Data lines =
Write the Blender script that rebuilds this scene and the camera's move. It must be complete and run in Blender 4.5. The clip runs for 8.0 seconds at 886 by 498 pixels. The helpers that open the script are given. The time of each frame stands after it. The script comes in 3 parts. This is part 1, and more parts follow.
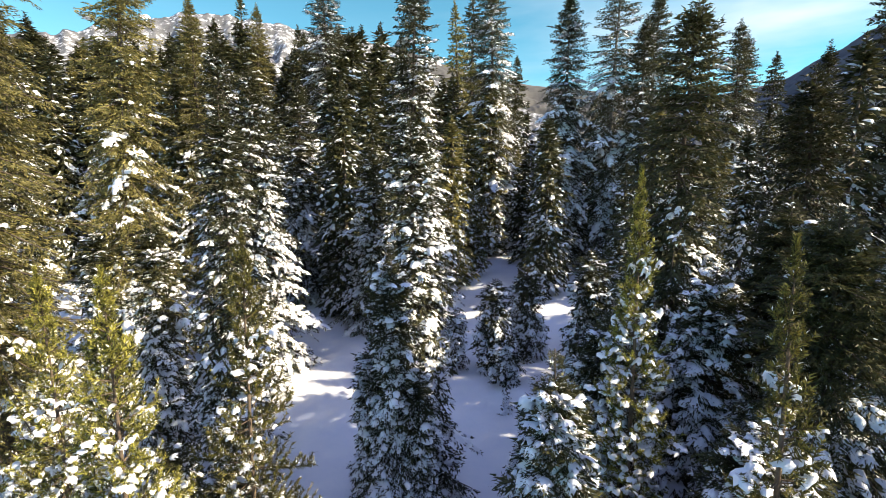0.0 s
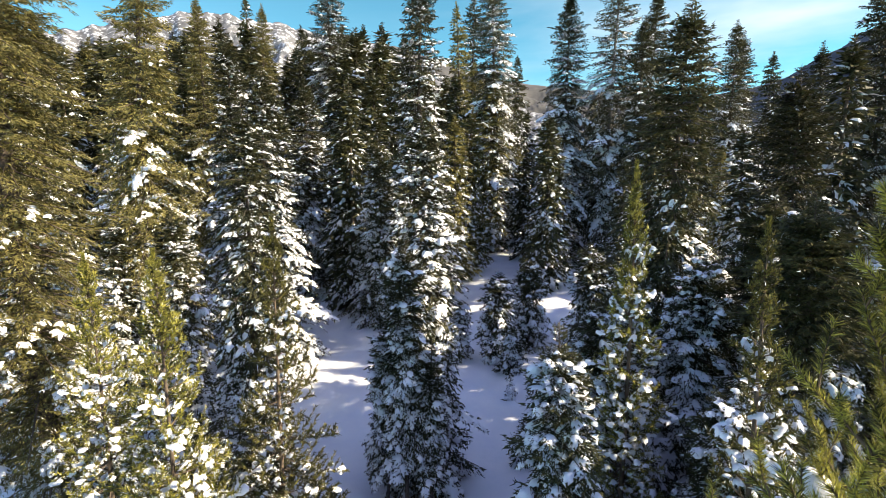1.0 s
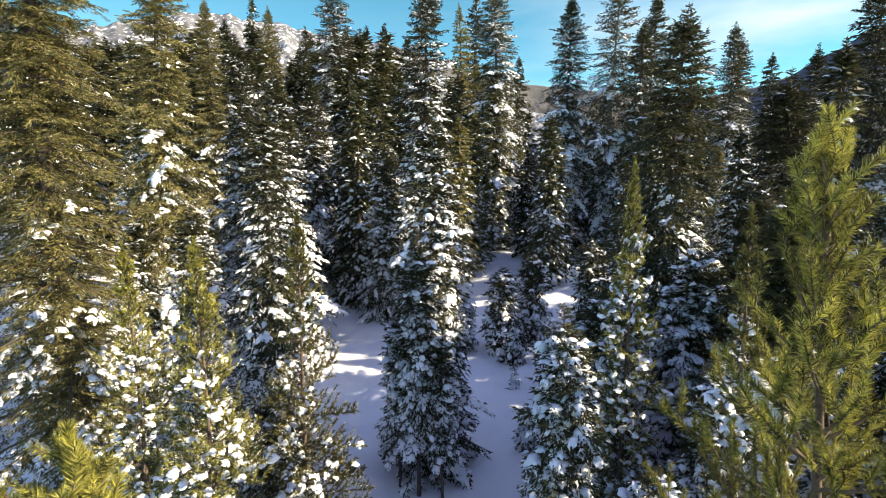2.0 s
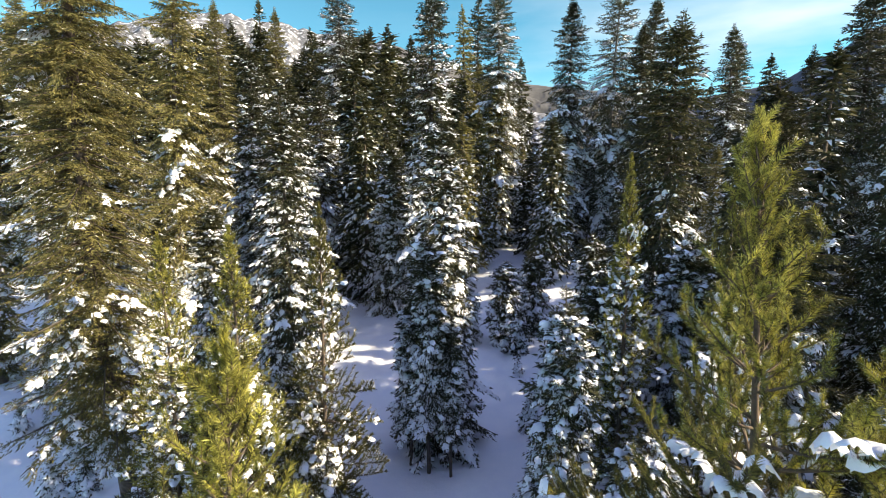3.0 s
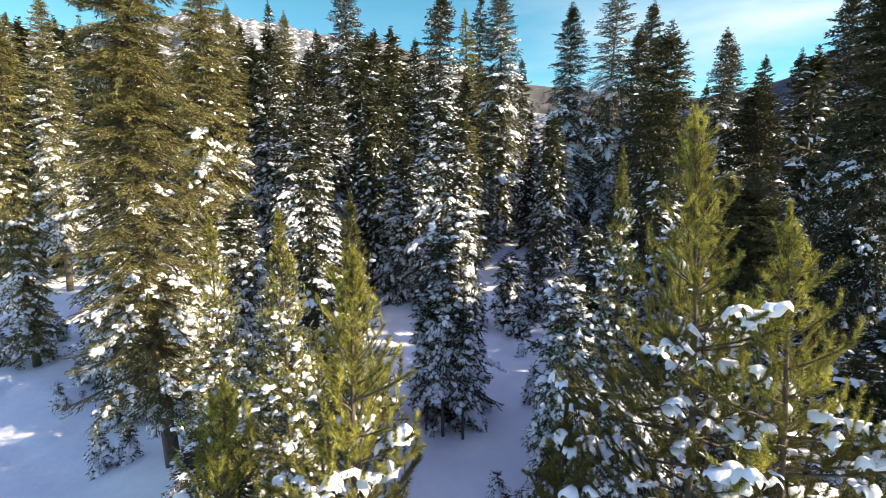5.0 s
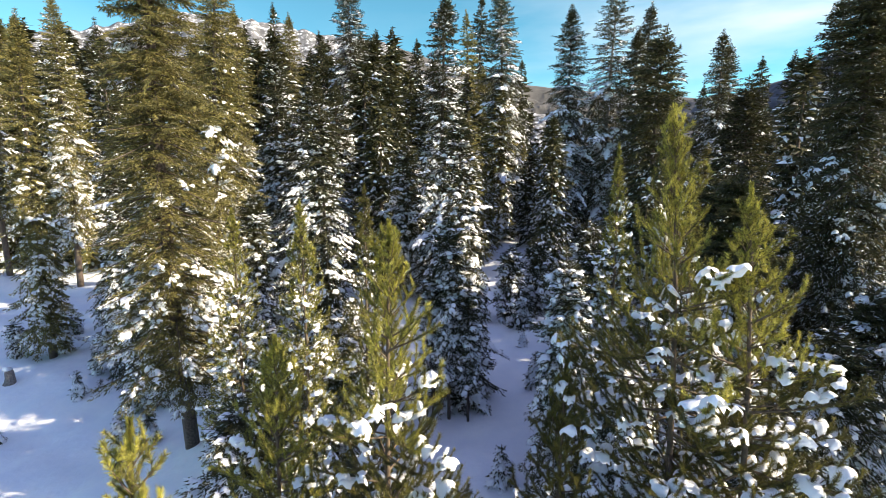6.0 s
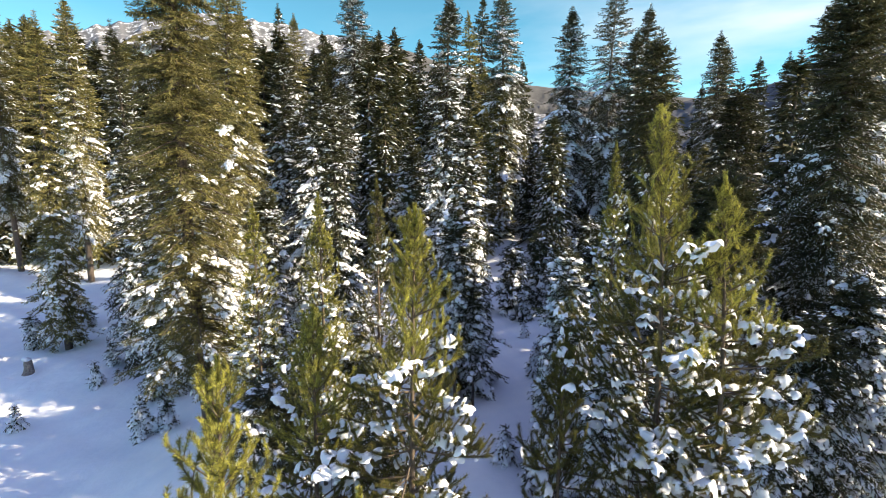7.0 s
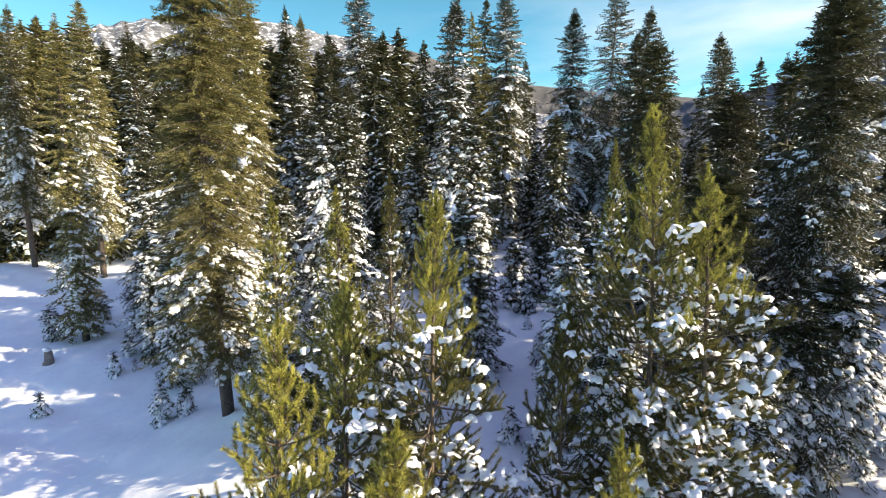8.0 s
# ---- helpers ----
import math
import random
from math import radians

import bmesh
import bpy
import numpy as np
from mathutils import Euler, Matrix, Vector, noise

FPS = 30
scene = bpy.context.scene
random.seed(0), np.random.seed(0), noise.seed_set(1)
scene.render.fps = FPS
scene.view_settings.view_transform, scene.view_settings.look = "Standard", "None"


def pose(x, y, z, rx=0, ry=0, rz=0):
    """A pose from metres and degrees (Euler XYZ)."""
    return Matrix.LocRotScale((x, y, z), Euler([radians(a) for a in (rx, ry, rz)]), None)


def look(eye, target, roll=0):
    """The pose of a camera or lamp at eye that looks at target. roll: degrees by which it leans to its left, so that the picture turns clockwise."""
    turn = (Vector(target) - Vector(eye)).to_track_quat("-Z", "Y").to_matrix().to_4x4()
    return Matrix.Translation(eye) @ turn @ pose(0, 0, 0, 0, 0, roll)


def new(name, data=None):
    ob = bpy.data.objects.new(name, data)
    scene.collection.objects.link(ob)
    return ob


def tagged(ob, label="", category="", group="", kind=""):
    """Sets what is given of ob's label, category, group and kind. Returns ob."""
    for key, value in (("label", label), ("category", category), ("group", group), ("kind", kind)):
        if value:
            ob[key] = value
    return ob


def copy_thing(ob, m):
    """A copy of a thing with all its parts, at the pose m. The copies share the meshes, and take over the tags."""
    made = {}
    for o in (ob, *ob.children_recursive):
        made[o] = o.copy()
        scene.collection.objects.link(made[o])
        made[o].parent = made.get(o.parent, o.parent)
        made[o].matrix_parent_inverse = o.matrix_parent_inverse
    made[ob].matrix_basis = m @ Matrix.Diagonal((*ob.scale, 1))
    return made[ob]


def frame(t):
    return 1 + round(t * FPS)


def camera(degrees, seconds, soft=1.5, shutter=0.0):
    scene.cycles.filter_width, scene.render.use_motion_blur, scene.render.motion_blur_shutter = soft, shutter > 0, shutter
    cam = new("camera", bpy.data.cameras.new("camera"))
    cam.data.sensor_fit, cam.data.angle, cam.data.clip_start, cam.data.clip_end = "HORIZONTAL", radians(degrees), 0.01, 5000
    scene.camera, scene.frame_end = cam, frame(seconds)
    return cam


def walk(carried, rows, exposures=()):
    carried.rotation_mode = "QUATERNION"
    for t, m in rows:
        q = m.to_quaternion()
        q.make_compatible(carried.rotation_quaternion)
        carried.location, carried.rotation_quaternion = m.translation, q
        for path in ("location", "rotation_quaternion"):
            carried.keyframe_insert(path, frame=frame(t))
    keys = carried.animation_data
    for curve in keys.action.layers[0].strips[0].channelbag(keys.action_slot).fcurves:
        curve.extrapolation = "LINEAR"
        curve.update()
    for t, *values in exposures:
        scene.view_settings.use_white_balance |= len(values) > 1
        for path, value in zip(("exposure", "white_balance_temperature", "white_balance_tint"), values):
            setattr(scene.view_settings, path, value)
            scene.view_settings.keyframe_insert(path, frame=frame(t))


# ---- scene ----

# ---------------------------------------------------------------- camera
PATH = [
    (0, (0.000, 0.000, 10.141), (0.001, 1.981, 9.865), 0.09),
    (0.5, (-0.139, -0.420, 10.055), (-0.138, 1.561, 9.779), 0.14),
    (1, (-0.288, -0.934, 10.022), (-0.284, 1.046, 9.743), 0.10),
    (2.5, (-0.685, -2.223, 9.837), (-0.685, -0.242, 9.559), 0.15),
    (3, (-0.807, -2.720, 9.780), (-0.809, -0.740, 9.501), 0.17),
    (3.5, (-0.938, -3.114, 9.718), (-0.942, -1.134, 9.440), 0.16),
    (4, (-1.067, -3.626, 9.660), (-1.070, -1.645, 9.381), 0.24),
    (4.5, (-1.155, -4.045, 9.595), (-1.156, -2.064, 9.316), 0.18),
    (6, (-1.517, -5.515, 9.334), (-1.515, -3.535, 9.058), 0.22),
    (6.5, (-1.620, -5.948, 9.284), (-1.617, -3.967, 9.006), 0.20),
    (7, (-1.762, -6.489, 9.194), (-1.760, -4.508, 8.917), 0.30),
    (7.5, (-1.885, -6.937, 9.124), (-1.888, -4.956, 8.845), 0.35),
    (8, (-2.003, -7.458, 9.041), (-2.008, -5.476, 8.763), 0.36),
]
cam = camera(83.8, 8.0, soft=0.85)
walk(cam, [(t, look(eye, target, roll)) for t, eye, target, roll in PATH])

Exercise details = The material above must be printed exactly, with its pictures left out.

Completed task =
Write the Blender script that rebuilds this scene and the camera's move. It must be complete and run in Blender 4.5. The clip runs for 8.0 seconds at 886 by 498 pixels. The helpers that open the script are given. The time of each frame stands after it. The script comes in 3 parts. This is part 1, and more parts follow.
0.0 s
1.0 s
2.0 s
3.0 s
5.0 s
6.0 s
7.0 s
8.0 s
# ---- helpers ----
import math
import random
from math import radians

import bmesh
import bpy
import numpy as np
from mathutils import Euler, Matrix, Vector, noise

FPS = 30
scene = bpy.context.scene
random.seed(0), np.random.seed(0), noise.seed_set(1)
scene.render.fps = FPS
scene.view_settings.view_transform, scene.view_settings.look = "Standard", "None"


def pose(x, y, z, rx=0, ry=0, rz=0):
    """A pose from metres and degrees (Euler XYZ)."""
    return Matrix.LocRotScale((x, y, z), Euler([radians(a) for a in (rx, ry, rz)]), None)


def look(eye, target, roll=0):
    """The pose of a camera or lamp at eye that looks at target. roll: degrees by which it leans to its left, so that the picture turns clockwise."""
    turn = (Vector(target) - Vector(eye)).to_track_quat("-Z", "Y").to_matrix().to_4x4()
    return Matrix.Translation(eye) @ turn @ pose(0, 0, 0, 0, 0, roll)


def new(name, data=None):
    ob = bpy.data.objects.new(name, data)
    scene.collection.objects.link(ob)
    return ob


def tagged(ob, label="", category="", group="", kind=""):
    """Sets what is given of ob's label, category, group and kind. Returns ob."""
    for key, value in (("label", label), ("category", category), ("group", group), ("kind", kind)):
        if value:
            ob[key] = value
    return ob


def copy_thing(ob, m):
    """A copy of a thing with all its parts, at the pose m. The copies share the meshes, and take over the tags."""
    made = {}
    for o in (ob, *ob.children_recursive):
        made[o] = o.copy()
        scene.collection.objects.link(made[o])
        made[o].parent = made.get(o.parent, o.parent)
        made[o].matrix_parent_inverse = o.matrix_parent_inverse
    made[ob].matrix_basis = m @ Matrix.Diagonal((*ob.scale, 1))
    return made[ob]


def frame(t):
    return 1 + round(t * FPS)


def camera(degrees, seconds, soft=1.5, shutter=0.0):
    scene.cycles.filter_width, scene.render.use_motion_blur, scene.render.motion_blur_shutter = soft, shutter > 0, shutter
    cam = new("camera", bpy.data.cameras.new("camera"))
    cam.data.sensor_fit, cam.data.angle, cam.data.clip_start, cam.data.clip_end = "HORIZONTAL", radians(degrees), 0.01, 5000
    scene.camera, scene.frame_end = cam, frame(seconds)
    return cam


def walk(carried, rows, exposures=()):
    carried.rotation_mode = "QUATERNION"
    for t, m in rows:
        q = m.to_quaternion()
        q.make_compatible(carried.rotation_quaternion)
        carried.location, carried.rotation_quaternion = m.translation, q
        for path in ("location", "rotation_quaternion"):
            carried.keyframe_insert(path, frame=frame(t))
    keys = carried.animation_data
    for curve in keys.action.layers[0].strips[0].channelbag(keys.action_slot).fcurves:
        curve.extrapolation = "LINEAR"
        curve.update()
    for t, *values in exposures:
        scene.view_settings.use_white_balance |= len(values) > 1
        for path, value in zip(("exposure", "white_balance_temperature", "white_balance_tint"), values):
            setattr(scene.view_settings, path, value)
            scene.view_settings.keyframe_insert(path, frame=frame(t))


# ---- scene ----

# ---------------------------------------------------------------- camera
PATH = [
    (0, (0.000, 0.000, 10.141), (0.001, 1.981, 9.865), 0.09),
    (0.5, (-0.139, -0.420, 10.055), (-0.138, 1.561, 9.779), 0.14),
    (1, (-0.288, -0.934, 10.022), (-0.284, 1.046, 9.743), 0.10),
    (2.5, (-0.685, -2.223, 9.837), (-0.685, -0.242, 9.559), 0.15),
    (3, (-0.807, -2.720, 9.780), (-0.809, -0.740, 9.501), 0.17),
    (3.5, (-0.938, -3.114, 9.718), (-0.942, -1.134, 9.440), 0.16),
    (4, (-1.067, -3.626, 9.660), (-1.070, -1.645, 9.381), 0.24),
    (4.5, (-1.155, -4.045, 9.595), (-1.156, -2.064, 9.316), 0.18),
    (6, (-1.517, -5.515, 9.334), (-1.515, -3.535, 9.058), 0.22),
    (6.5, (-1.620, -5.948, 9.284), (-1.617, -3.967, 9.006), 0.20),
    (7, (-1.762, -6.489, 9.194), (-1.760, -4.508, 8.917), 0.30),
    (7.5, (-1.885, -6.937, 9.124), (-1.888, -4.956, 8.845), 0.35),
    (8, (-2.003, -7.458, 9.041), (-2.008, -5.476, 8.763), 0.36),
]
cam = camera(83.8, 8.0, soft=0.85)
walk(cam, [(t, look(eye, target, roll)) for t, eye, target, roll in PATH])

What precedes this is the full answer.